THE REQUEST
Drop the images; return everything else in the listing below exactly.

[PROVIDED DATA start]

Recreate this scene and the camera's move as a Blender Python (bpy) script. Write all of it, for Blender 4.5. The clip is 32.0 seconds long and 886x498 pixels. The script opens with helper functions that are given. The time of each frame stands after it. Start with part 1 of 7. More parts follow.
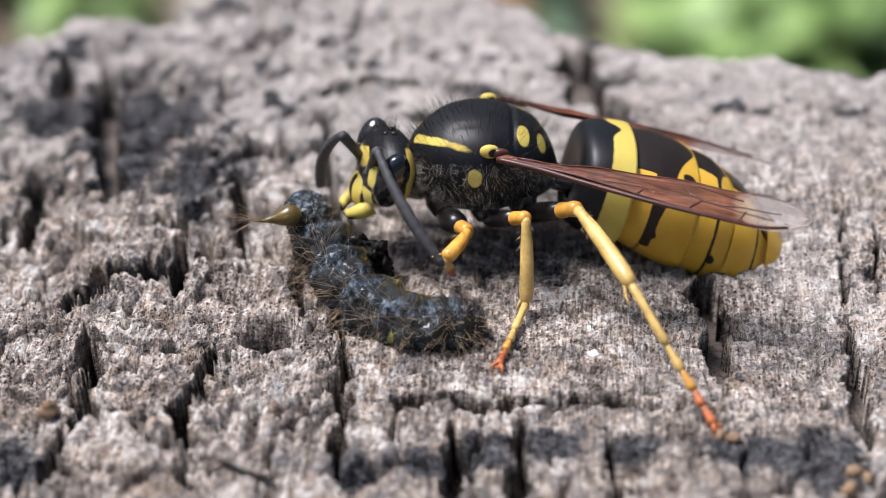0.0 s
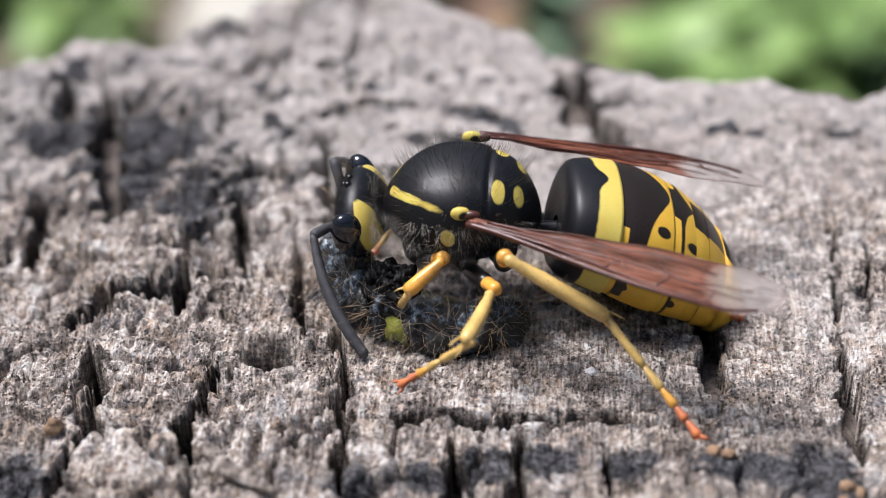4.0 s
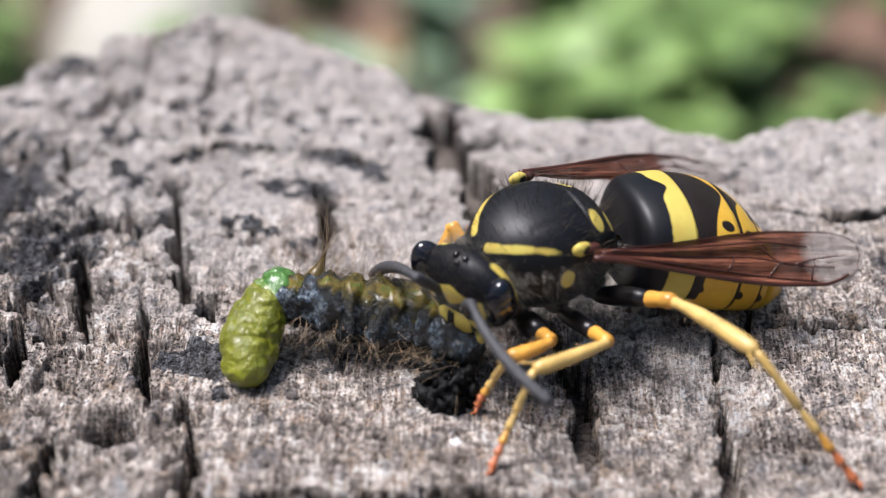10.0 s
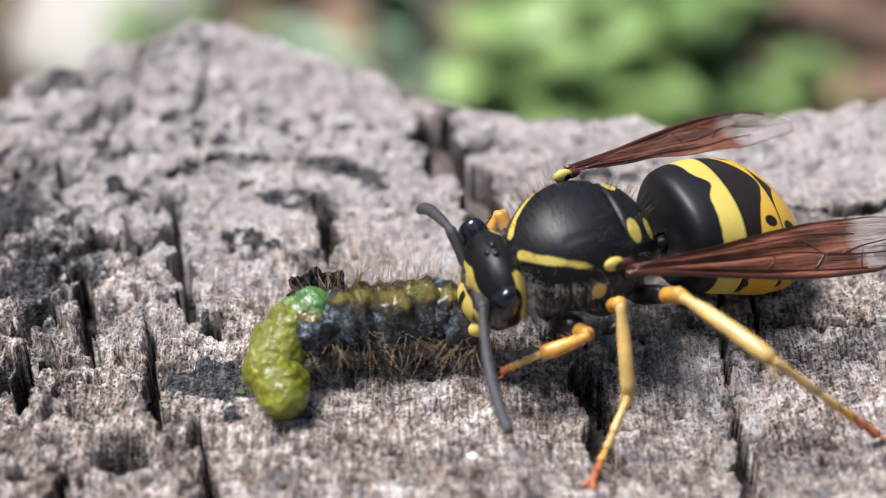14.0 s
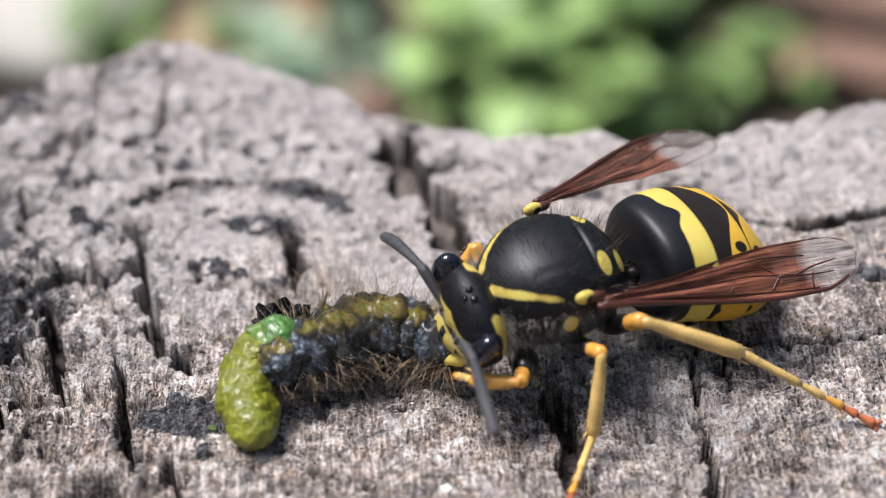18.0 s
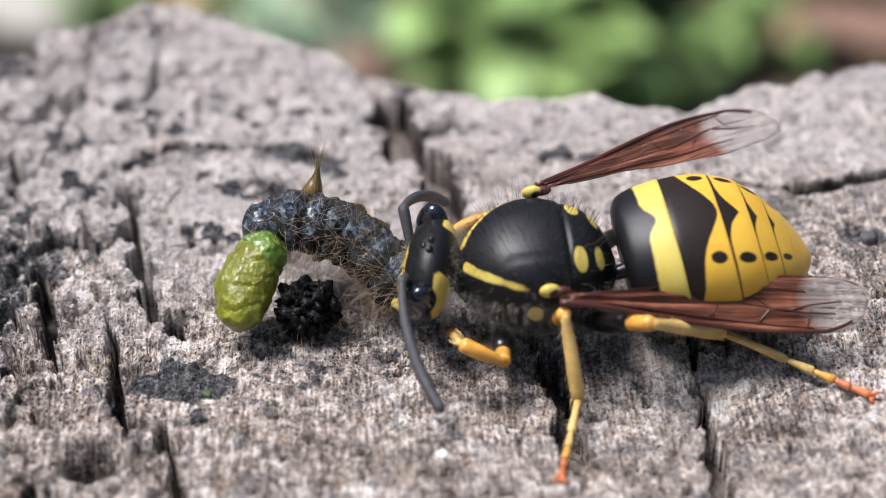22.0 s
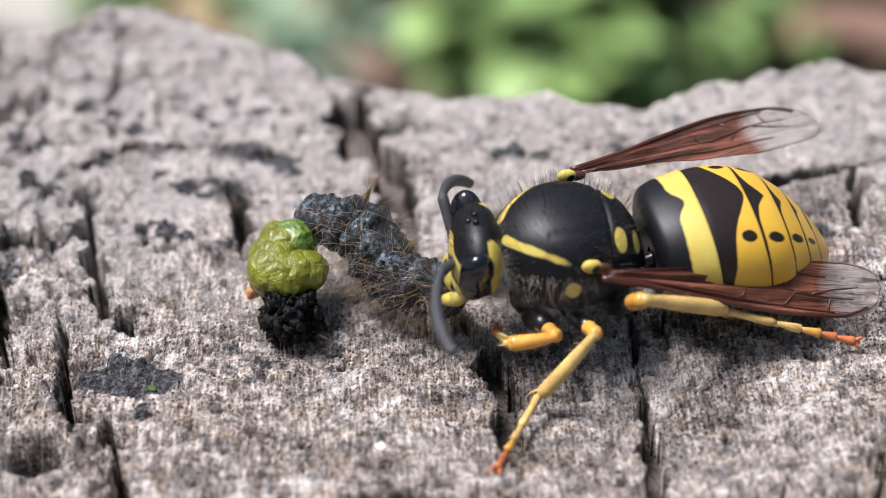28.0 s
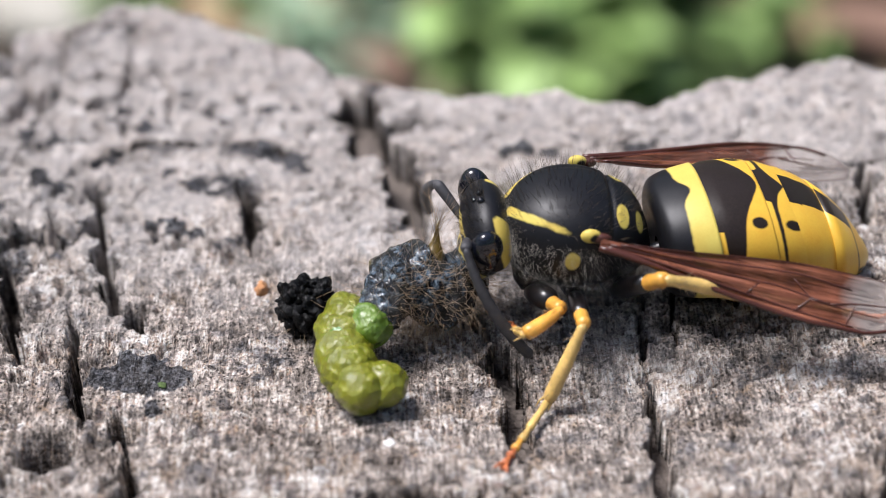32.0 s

[PROVIDED DATA end]

FINAL ANSWER
Recreate this scene and the camera's move as a Blender Python (bpy) script. Write all of it, for Blender 4.5. The clip is 32.0 seconds long and 886x498 pixels. The script opens with helper functions that are given. The time of each frame stands after it. Start with part 1 of 7. More parts follow.
0.0 s
4.0 s
10.0 s
14.0 s
18.0 s
22.0 s
28.0 s
32.0 s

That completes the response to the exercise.